╭──
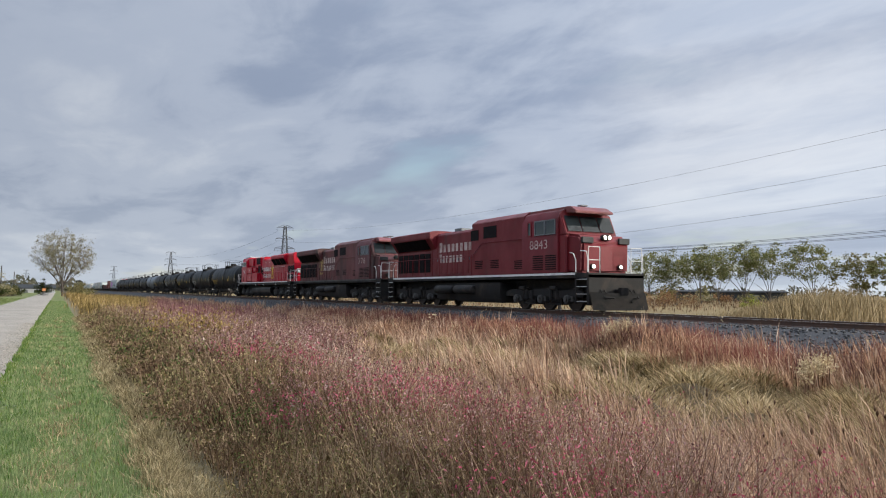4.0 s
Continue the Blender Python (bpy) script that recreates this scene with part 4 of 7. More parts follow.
def box_car(label, front, back, mat, top=4.6, name="box_car", ribs=14, z0=1.05):
    car = vehicle(name, label, "box car", front, back, "")
    half = (back - front) / 2
    b = half - 0.6
    bm = B()
    prism(bm, [(-1.5, z0), (1.5, z0), (1.5, top - 0.25), (1.1, top - 0.05), (0, top), (-1.1, top - 0.05), (-1.5, top - 0.25)], -b, b, "y", 0.02)
    part("body", bm, mat, car)
    rib = kept("box_rib:%.2f%.2f" % (top, z0), lambda bm: box(bm, -1.56, -1.48, -0.06, 0.06, z0, top - 0.28, 0.015), mat)
    for i in range(ribs):
        part("side_rib", rib, mat, car, at=(0, -b + 0.1 + (2 * b - 0.2) * i / (ribs - 1), 0))
    bm = B()
    box(bm, -1.55, 1.55, -b, b, z0 - 0.14, z0 + 0.04, 0.01)
    box(bm, -0.35, 0.35, -half + 0.5, half - 0.5, 0.7, z0, 0.02)
    part("underframe", bm, BLACK_STEEL, car)
    freight_ends(car, half, b, top - 0.3, mat)
    return car

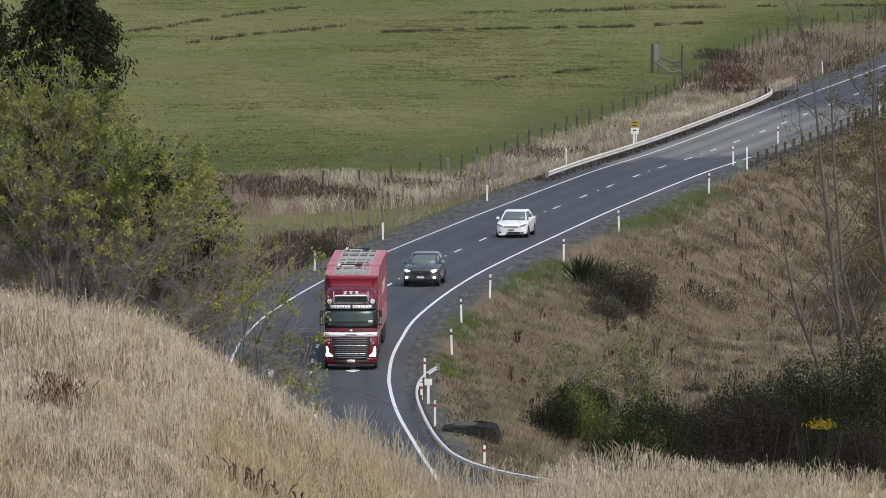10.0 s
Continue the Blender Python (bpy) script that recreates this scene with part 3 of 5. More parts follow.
    for y in (-1.236, 1.236):
        bm = bmesh.new()
        ya, yb = sorted((y, y * 1.008))
        vs = [(-0.98, ya, 1.80), (-0.30, ya, 1.59), (-0.30, ya, 1.77), (-0.98, ya, 1.86)]
        loft(bm, [vs, [(a, yb, c) for a, b, c in vs]])
        bmesh.ops.recalc_face_normals(bm, faces=bm.faces[:])
        part("stripe_return", bm, M_CREAM, cab, "white stripe")
    part("maker_plate", front_band(1.64, 1.70, -0.20, 0.20, 0.018, 0.01, 2, 5), M_SIGNBAR, cab, "dark plain bar")
    part("maker_badge", front_band(1.80, 1.92, -0.07, 0.07, 0.024, 0.02, 2, 3), M_CHROME, cab, "small chrome badge")
    grille = part("grille", front_band(0.50, 1.53, -0.72, 0.72, 0.012, 0.06, 4, 9, taper=0.14), M_BLACK, t, "dark grey wedge-shaped grille")
    for k in range(10):
        z = 0.56 + k * 0.098
        bright = k in (2, 6)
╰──
Leave out the pictures and print every line of the data exactly.

4.0 s
Continue the Blender Python (bpy) script that recreates this scene with part 4 of 7. More parts follow.
def box_car(label, front, back, mat, top=4.6, name="box_car", ribs=14, z0=1.05):
    car = vehicle(name, label, "box car", front, back, "")
    half = (back - front) / 2
    b = half - 0.6
    bm = B()
    prism(bm, [(-1.5, z0), (1.5, z0), (1.5, top - 0.25), (1.1, top - 0.05), (0, top), (-1.1, top - 0.05), (-1.5, top - 0.25)], -b, b, "y", 0.02)
    part("body", bm, mat, car)
    rib = kept("box_rib:%.2f%.2f" % (top, z0), lambda bm: box(bm, -1.56, -1.48, -0.06, 0.06, z0, top - 0.28, 0.015), mat)
    for i in range(ribs):
        part("side_rib", rib, mat, car, at=(0, -b + 0.1 + (2 * b - 0.2) * i / (ribs - 1), 0))
    bm = B()
    box(bm, -1.55, 1.55, -b, b, z0 - 0.14, z0 + 0.04, 0.01)
    box(bm, -0.35, 0.35, -half + 0.5, half - 0.5, 0.7, z0, 0.02)
    part("underframe", bm, BLACK_STEEL, car)
    freight_ends(car, half, b, top - 0.3, mat)
    return car

10.0 s
Continue the Blender Python (bpy) script that recreates this scene with part 3 of 5. More parts follow.
    for y in (-1.236, 1.236):
        bm = bmesh.new()
        ya, yb = sorted((y, y * 1.008))
        vs = [(-0.98, ya, 1.80), (-0.30, ya, 1.59), (-0.30, ya, 1.77), (-0.98, ya, 1.86)]
        loft(bm, [vs, [(a, yb, c) for a, b, c in vs]])
        bmesh.ops.recalc_face_normals(bm, faces=bm.faces[:])
        part("stripe_return", bm, M_CREAM, cab, "white stripe")
    part("maker_plate", front_band(1.64, 1.70, -0.20, 0.20, 0.018, 0.01, 2, 5), M_SIGNBAR, cab, "dark plain bar")
    part("maker_badge", front_band(1.80, 1.92, -0.07, 0.07, 0.024, 0.02, 2, 3), M_CHROME, cab, "small chrome badge")
    grille = part("grille", front_band(0.50, 1.53, -0.72, 0.72, 0.012, 0.06, 4, 9, taper=0.14), M_BLACK, t, "dark grey wedge-shaped grille")
    for k in range(10):
        z = 0.56 + k * 0.098
        bright = k in (2, 6)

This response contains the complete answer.